TASK STATEMENT:
Collect all lines below with the string "Vector".

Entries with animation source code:
>>>>>

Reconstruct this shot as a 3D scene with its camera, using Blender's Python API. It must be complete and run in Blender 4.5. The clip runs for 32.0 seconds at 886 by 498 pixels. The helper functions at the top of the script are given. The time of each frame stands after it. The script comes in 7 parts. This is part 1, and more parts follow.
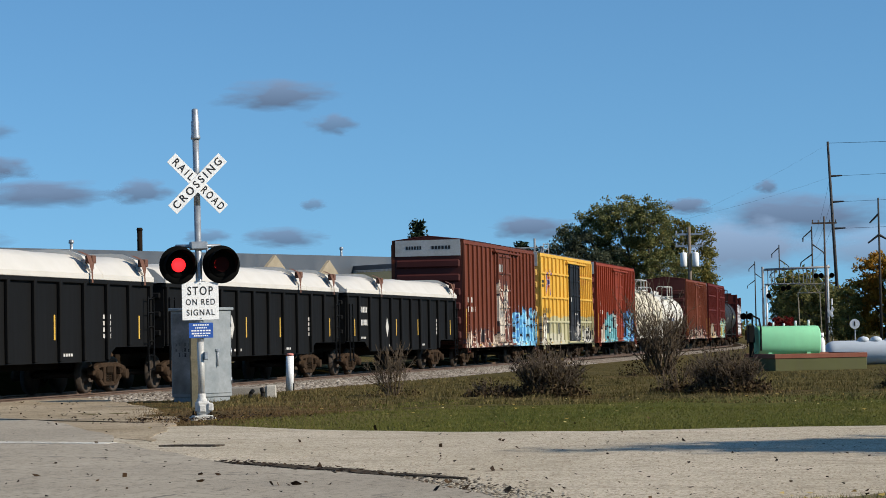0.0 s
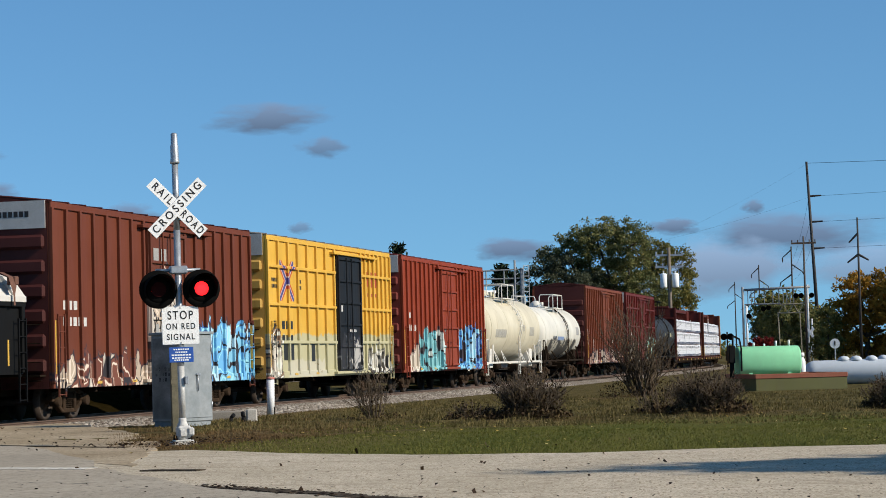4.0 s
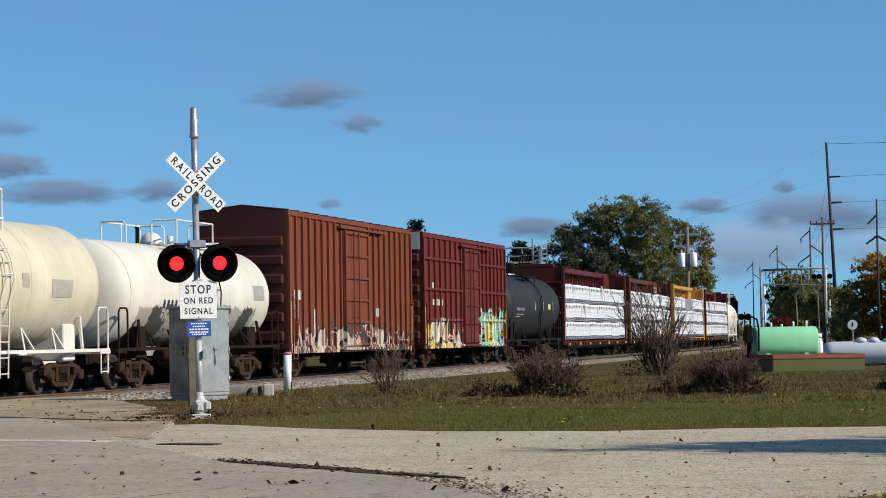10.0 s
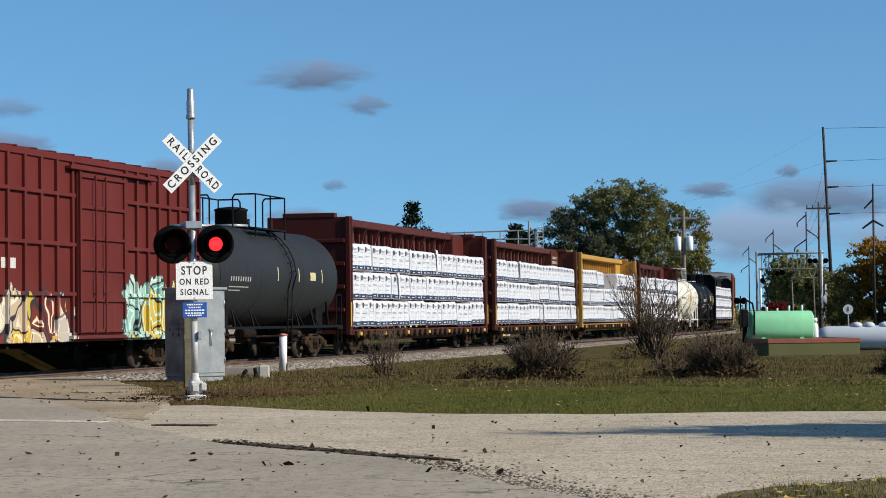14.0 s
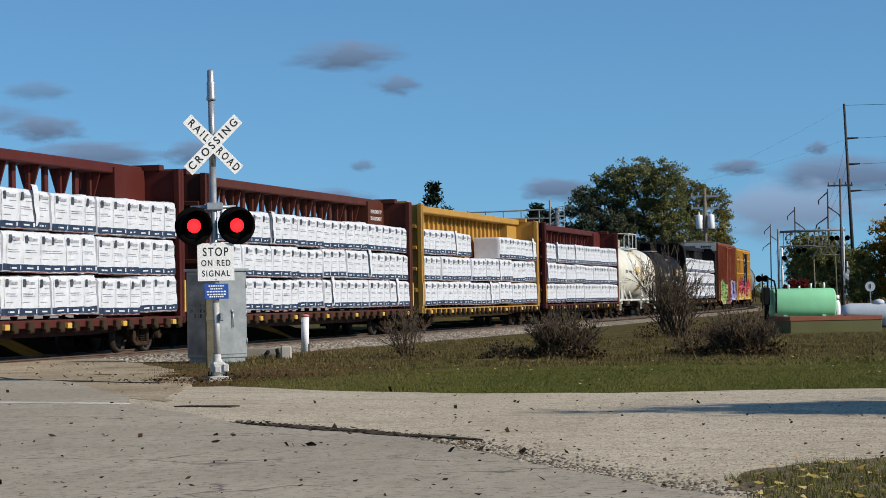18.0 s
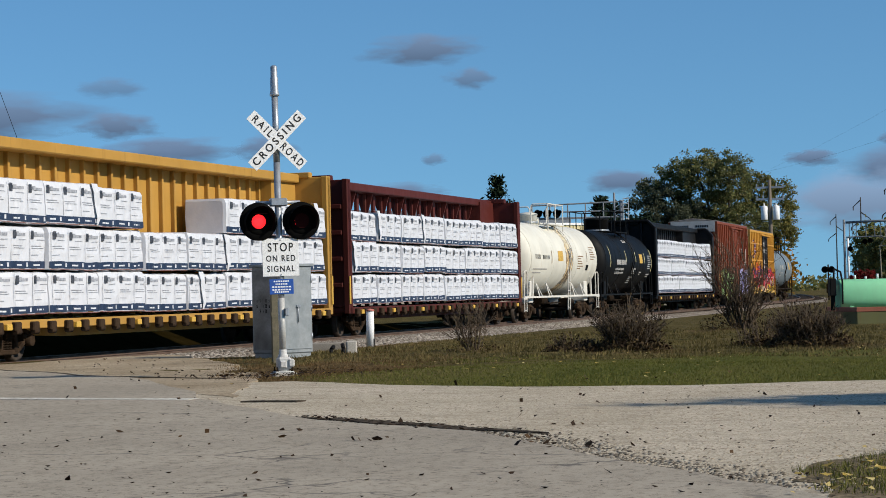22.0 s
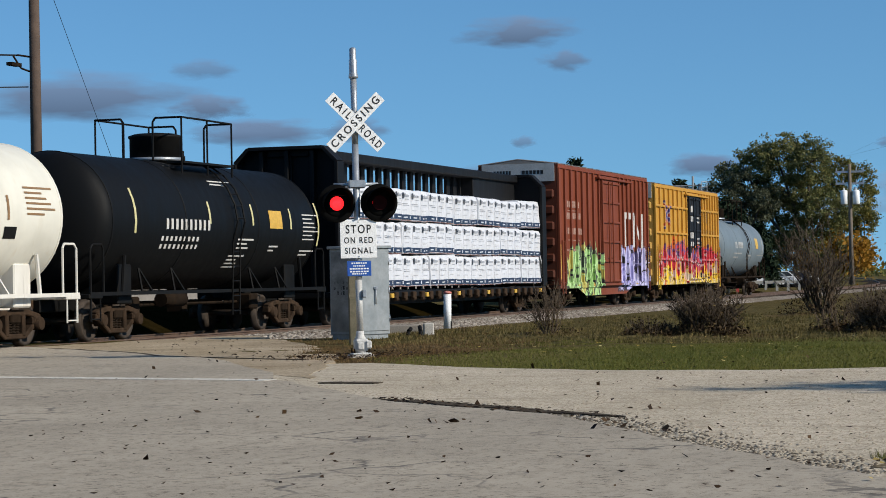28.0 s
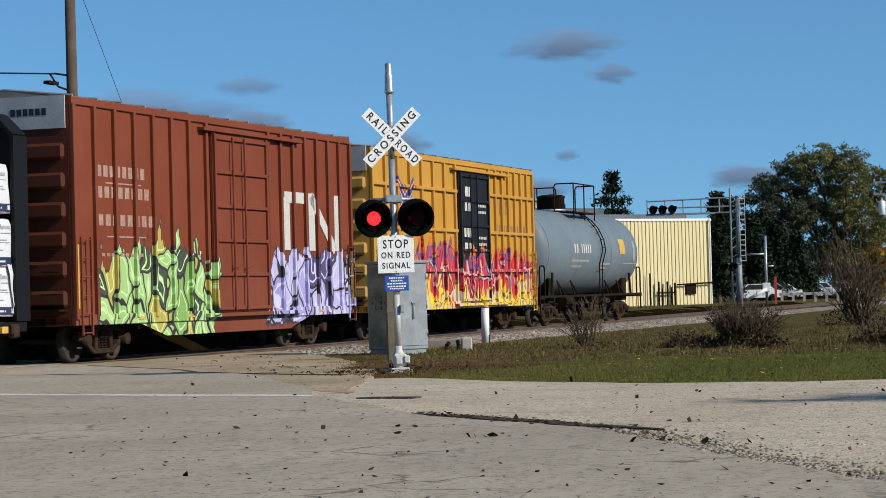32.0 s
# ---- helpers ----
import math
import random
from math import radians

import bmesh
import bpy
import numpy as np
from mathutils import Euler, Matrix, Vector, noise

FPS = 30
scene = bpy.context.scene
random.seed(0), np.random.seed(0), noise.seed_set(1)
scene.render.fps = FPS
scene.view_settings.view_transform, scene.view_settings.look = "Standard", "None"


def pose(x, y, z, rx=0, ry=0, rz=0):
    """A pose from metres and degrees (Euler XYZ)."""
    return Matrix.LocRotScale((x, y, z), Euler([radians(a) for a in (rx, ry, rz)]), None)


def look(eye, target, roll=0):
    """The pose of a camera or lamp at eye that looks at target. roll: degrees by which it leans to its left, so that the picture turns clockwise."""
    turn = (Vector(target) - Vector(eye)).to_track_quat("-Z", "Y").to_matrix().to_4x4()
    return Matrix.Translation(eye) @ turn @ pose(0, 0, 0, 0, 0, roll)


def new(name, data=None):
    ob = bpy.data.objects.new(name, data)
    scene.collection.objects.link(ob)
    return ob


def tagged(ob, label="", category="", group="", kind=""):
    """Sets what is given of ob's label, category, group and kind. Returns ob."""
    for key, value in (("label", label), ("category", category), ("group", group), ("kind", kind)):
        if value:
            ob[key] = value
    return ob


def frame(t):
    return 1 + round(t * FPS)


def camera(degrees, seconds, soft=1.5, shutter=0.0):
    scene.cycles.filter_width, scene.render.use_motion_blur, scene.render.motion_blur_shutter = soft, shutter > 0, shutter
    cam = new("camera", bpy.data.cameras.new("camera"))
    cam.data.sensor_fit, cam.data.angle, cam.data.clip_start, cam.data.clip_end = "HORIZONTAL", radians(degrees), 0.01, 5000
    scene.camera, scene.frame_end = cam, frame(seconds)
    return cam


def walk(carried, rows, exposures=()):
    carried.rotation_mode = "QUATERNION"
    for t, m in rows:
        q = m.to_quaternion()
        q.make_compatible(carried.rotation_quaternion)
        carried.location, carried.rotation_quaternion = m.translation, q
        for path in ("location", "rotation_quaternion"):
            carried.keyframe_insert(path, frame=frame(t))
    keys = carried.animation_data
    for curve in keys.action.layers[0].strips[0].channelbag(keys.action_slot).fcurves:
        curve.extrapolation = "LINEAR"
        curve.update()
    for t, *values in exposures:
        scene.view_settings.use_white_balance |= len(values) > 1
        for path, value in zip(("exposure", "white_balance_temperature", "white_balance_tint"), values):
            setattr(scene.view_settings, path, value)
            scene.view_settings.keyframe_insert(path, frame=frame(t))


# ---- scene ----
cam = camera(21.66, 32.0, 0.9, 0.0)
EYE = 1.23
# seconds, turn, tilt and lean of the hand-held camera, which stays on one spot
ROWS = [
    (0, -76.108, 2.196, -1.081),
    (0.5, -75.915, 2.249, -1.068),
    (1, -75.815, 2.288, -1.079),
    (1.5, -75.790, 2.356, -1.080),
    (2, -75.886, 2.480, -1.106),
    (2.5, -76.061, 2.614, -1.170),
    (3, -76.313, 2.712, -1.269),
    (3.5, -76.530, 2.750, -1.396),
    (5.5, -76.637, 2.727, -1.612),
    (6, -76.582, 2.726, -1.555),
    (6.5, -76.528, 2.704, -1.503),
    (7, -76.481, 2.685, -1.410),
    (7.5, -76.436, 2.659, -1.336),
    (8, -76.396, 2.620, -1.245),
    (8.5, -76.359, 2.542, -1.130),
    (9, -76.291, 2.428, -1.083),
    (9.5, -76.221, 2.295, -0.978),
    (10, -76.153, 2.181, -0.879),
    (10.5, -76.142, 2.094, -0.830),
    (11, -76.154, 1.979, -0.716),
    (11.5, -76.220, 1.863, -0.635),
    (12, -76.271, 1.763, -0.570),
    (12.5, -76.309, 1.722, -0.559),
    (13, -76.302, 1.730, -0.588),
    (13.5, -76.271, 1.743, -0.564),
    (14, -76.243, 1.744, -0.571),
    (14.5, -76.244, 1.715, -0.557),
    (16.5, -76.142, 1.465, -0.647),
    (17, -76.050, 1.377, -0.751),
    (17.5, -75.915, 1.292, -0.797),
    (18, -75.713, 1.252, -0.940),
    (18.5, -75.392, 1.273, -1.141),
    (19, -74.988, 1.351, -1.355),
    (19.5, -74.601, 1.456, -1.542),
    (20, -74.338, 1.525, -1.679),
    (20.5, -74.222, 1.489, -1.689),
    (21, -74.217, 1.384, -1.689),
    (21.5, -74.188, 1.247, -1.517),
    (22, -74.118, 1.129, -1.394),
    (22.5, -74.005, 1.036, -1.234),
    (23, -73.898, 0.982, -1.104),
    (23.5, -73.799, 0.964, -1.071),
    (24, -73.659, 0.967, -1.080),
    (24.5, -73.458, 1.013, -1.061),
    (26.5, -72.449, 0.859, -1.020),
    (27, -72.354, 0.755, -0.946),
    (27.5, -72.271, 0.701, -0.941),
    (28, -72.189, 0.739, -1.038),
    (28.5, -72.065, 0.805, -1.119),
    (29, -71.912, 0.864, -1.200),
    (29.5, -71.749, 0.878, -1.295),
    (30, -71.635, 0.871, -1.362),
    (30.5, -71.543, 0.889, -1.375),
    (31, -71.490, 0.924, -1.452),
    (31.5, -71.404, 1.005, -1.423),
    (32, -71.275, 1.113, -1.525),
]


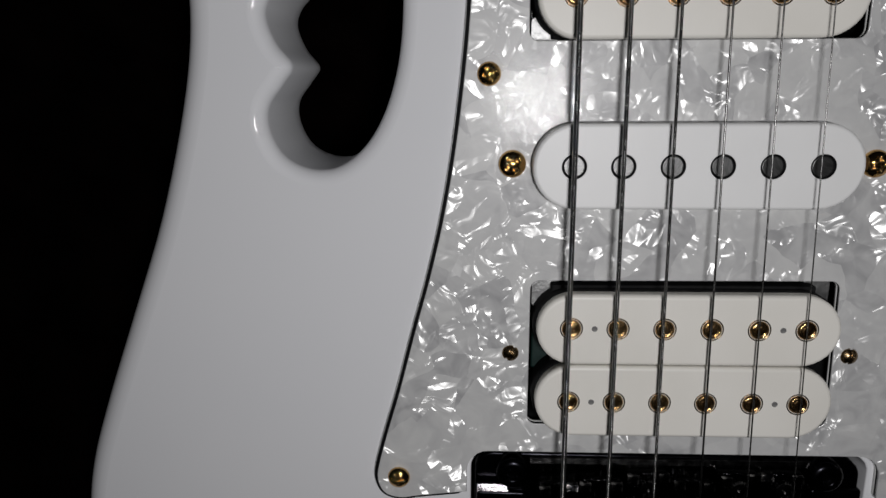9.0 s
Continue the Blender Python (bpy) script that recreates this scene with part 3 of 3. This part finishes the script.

<<<<<

SOLUTION BELOW:
from mathutils import Euler, Matrix, Vector, noise
    turn = (Vector(target) - Vector(eye)).to_track_quat("-Z", "Y").to_matrix().to_4x4()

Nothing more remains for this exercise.